Tijdens dit onderzoek meldt een Nederlandse importeur bij de ILT dat de aan hem geleverde talk niet voldoet aan de vooraf door hem opgegeven samenstelling. Er zit tot 350 mg/kg asbest in de talk. Na monstername in Nederland door de importeur zelf bleek dat de samenstelling van de geleverde partij niet voldeed aan de vooraf in het land van herkomst gedane monstername. Omdat de zending niet voldeed aan de specificaties, heeft de importeur de partij retour gestuurd naar de leverancier. De ILT heeft contact gezocht met de betreffende autoriteiten en aangedrongen op terugname van deze partij. Een deel van de partij kon niet worden teruggestuurd omdat dit was gestort op het terrein van de importeur. Deze hoeveelheid talk is afgevoerd naar een stortplaats in Nederland. De importeur was al in eerder stadium van het onderzoek bezocht; toen stelde de ILT vast dat er geen asbest in de importgoederen zat.

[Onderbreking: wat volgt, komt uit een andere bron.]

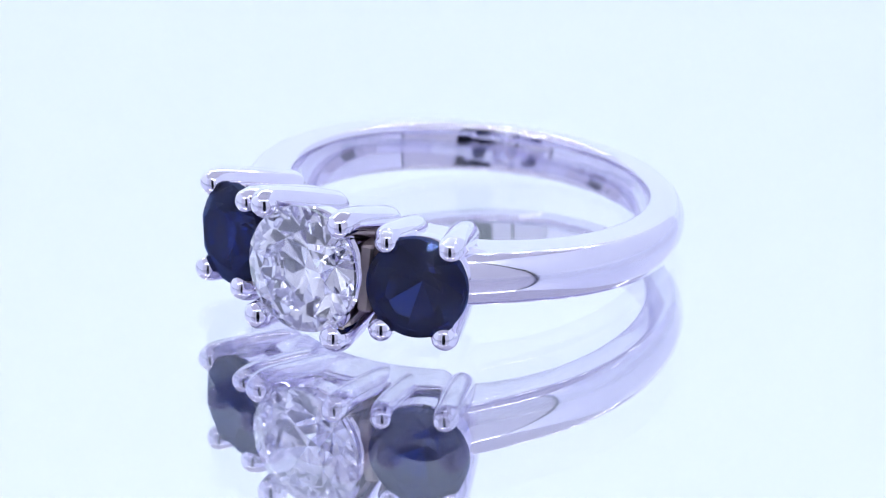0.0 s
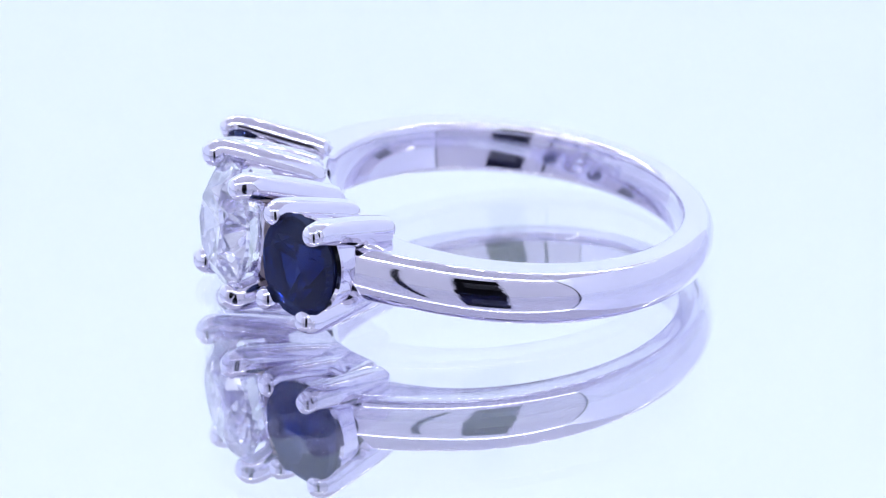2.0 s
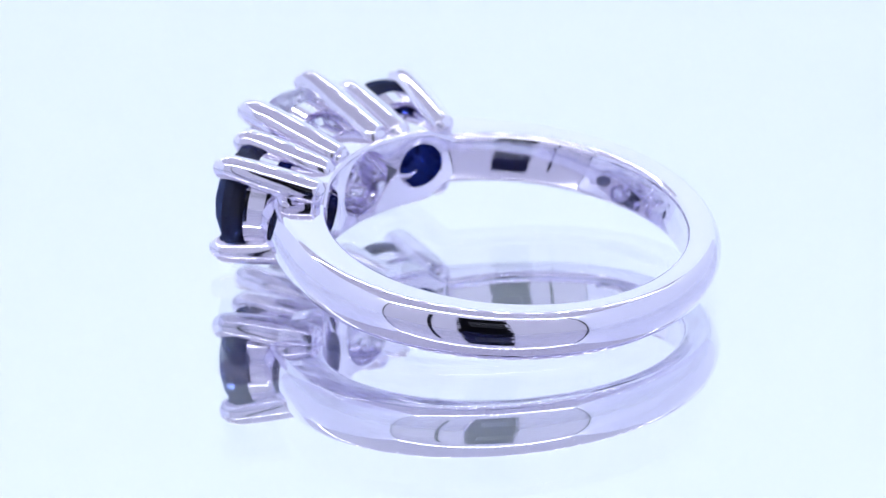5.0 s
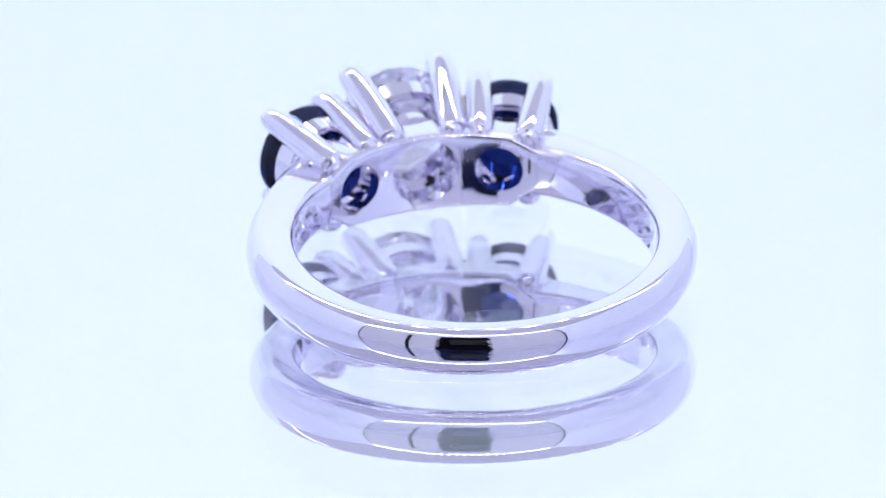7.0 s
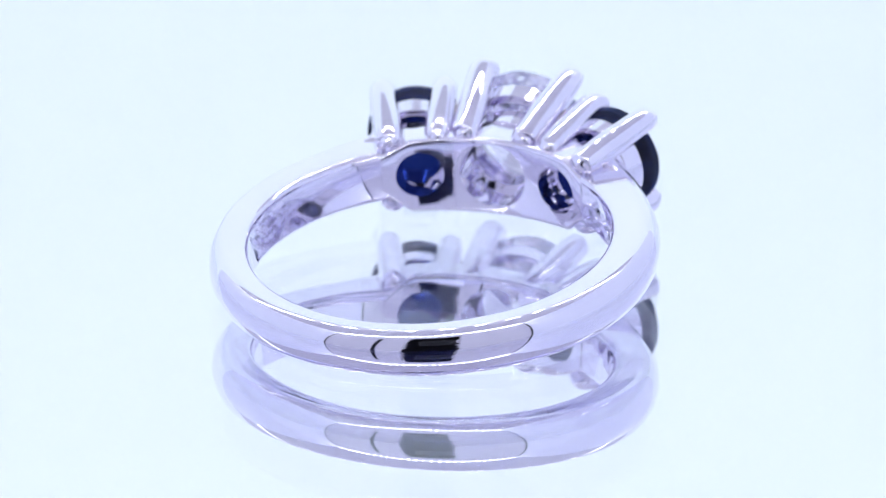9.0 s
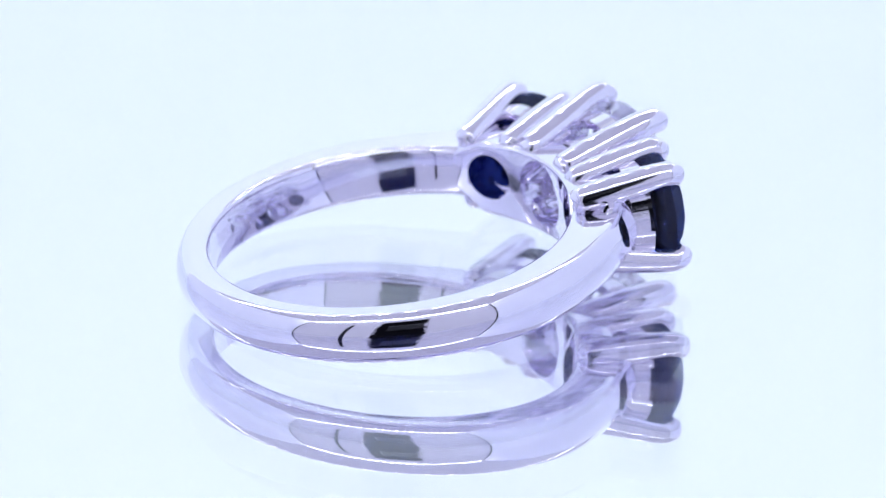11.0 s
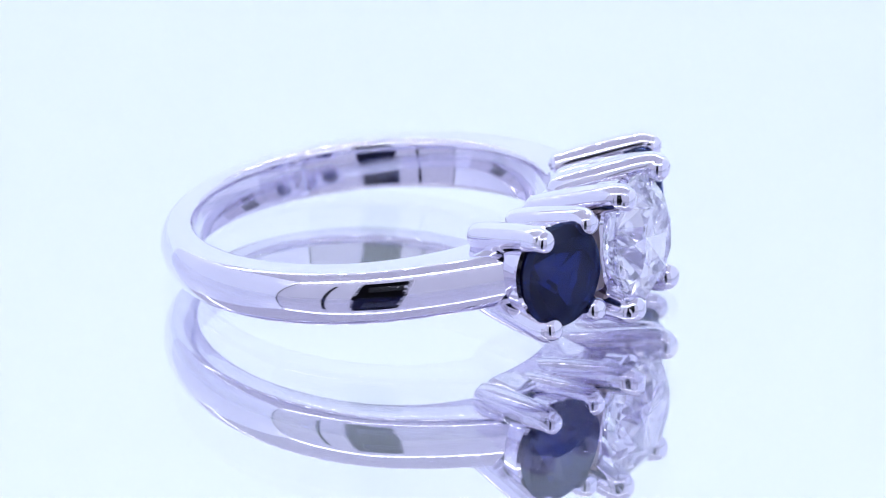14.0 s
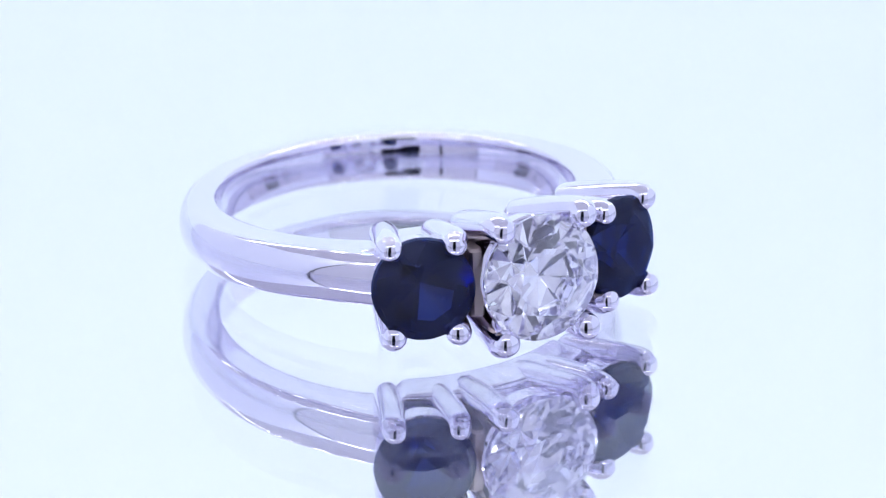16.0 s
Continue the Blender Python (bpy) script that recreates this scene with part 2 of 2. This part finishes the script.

De ILT houdt toezicht op asbest op basis van de REACH-verordening. Dit is het wettelijk kader voor de import van en handel in grondstoffen in de EU. In REACH is vastgelegd dat indien asbest niet opzettelijk is toegevoegd aan een mengsel of voorwerp er geen concentratienorm is voor asbest in de grondstof. Dit is een onwenselijke situatie; de staatssecretaris van het ministerie van Infrastructuur en Waterstaat is daarom een overleg met de Europese Commissie gestart om te bezien hoe dit kan worden opgelost. De Tweede Kamer is in december 2021 geïnformeerd over deze kwestie.
De ILT ziet er op toe dat asbest dat in het verleden is gebruikt in de industrie, schepen, treinen, wegen et cetera door partijen op een veilige manier wordt verwijderd en afgevoerd. En ook dat het niet opnieuw wordt gebruikt of doorgegeven aan anderen. Om te voorkomen dat er nieuwe asbesthoudende producten en mengsels op de markt komen, houdt de ILT ook toezicht op het import- en handelsverbod.